→ **Written problem**:
Write out the material again word for word, dropping any images it holds.

→ **Data excerpt**:

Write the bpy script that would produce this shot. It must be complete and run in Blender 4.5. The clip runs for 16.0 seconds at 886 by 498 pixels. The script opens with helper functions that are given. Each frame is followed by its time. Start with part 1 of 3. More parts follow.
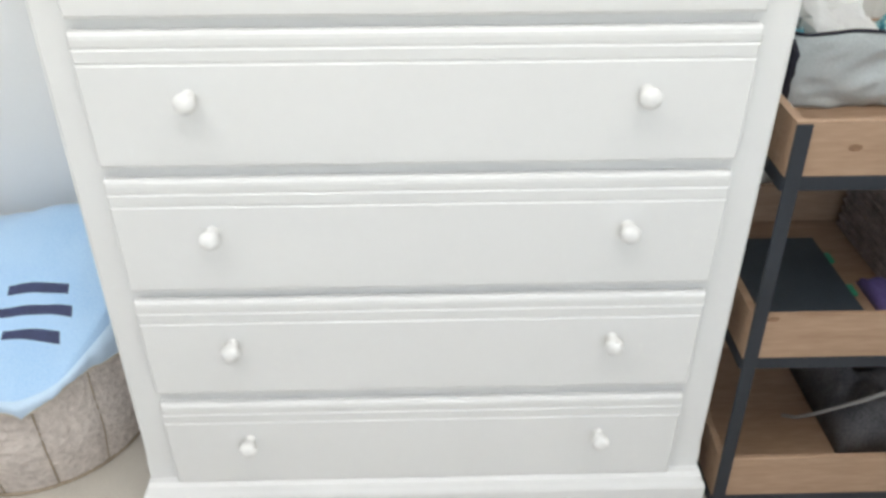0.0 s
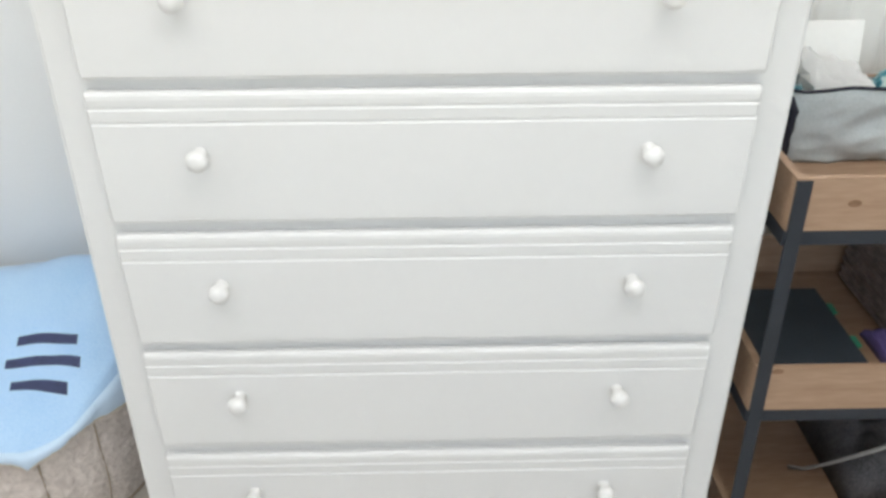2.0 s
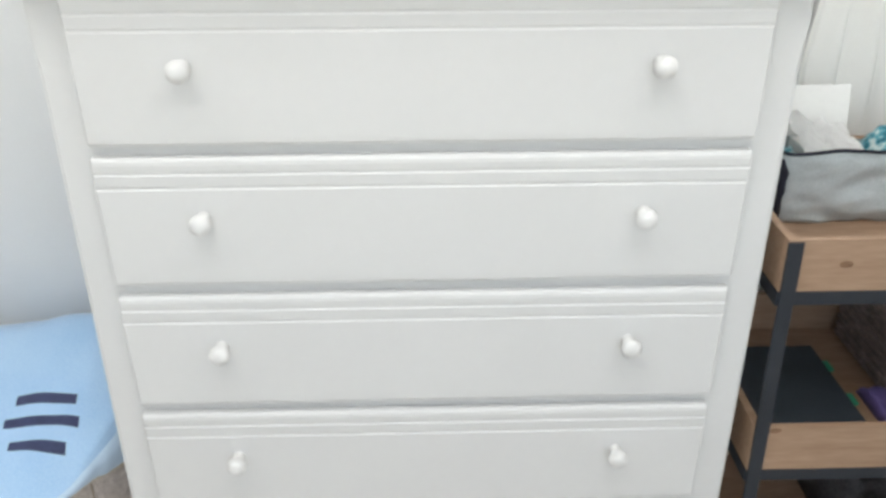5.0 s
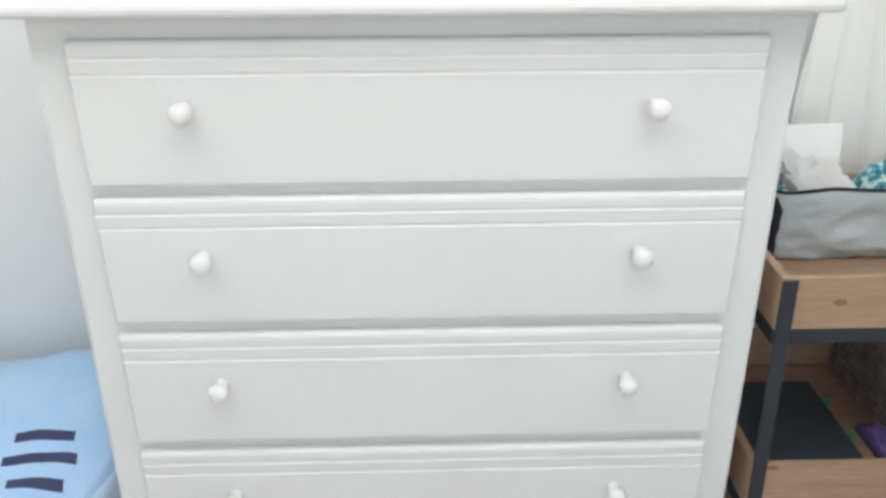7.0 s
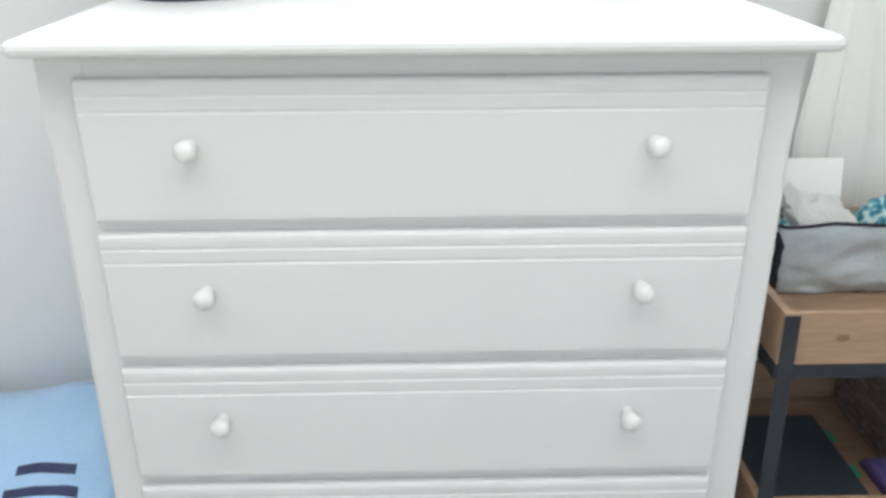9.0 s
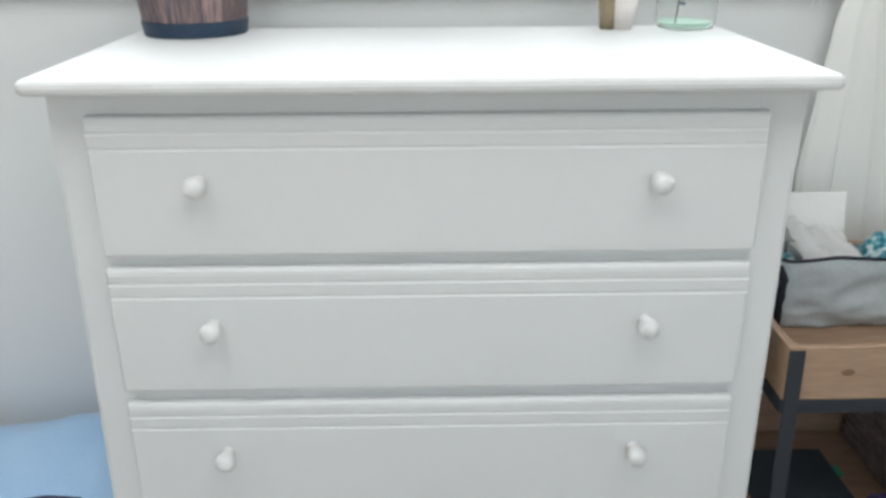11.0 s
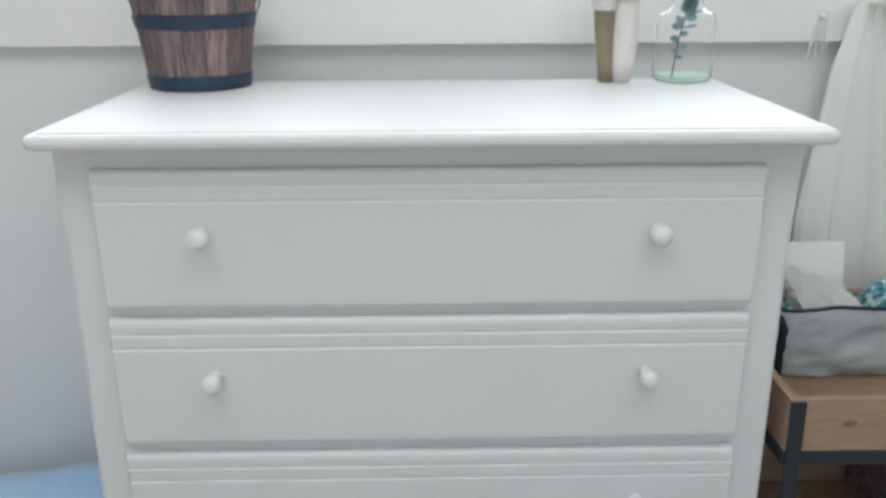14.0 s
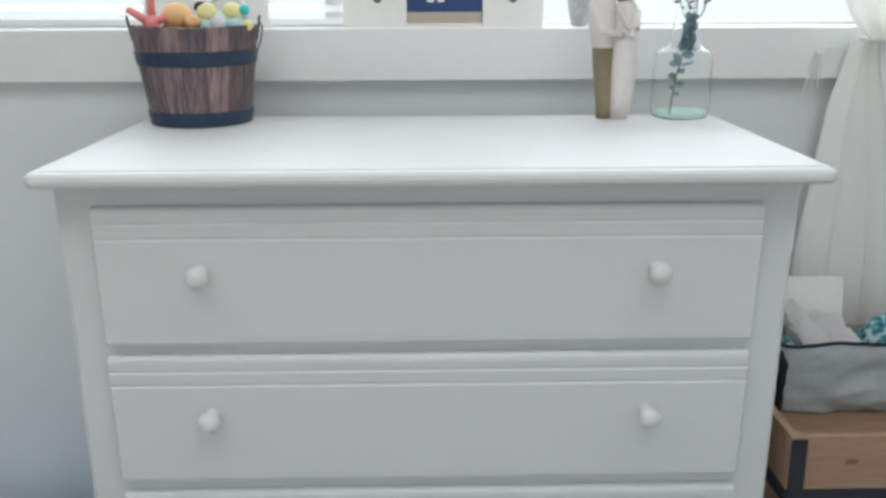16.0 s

→ **Complete response**:
Write the bpy script that would produce this shot. It must be complete and run in Blender 4.5. The clip runs for 16.0 seconds at 886 by 498 pixels. The script opens with helper functions that are given. Each frame is followed by its time. Start with part 1 of 3. More parts follow.
0.0 s
2.0 s
5.0 s
7.0 s
9.0 s
11.0 s
14.0 s
16.0 s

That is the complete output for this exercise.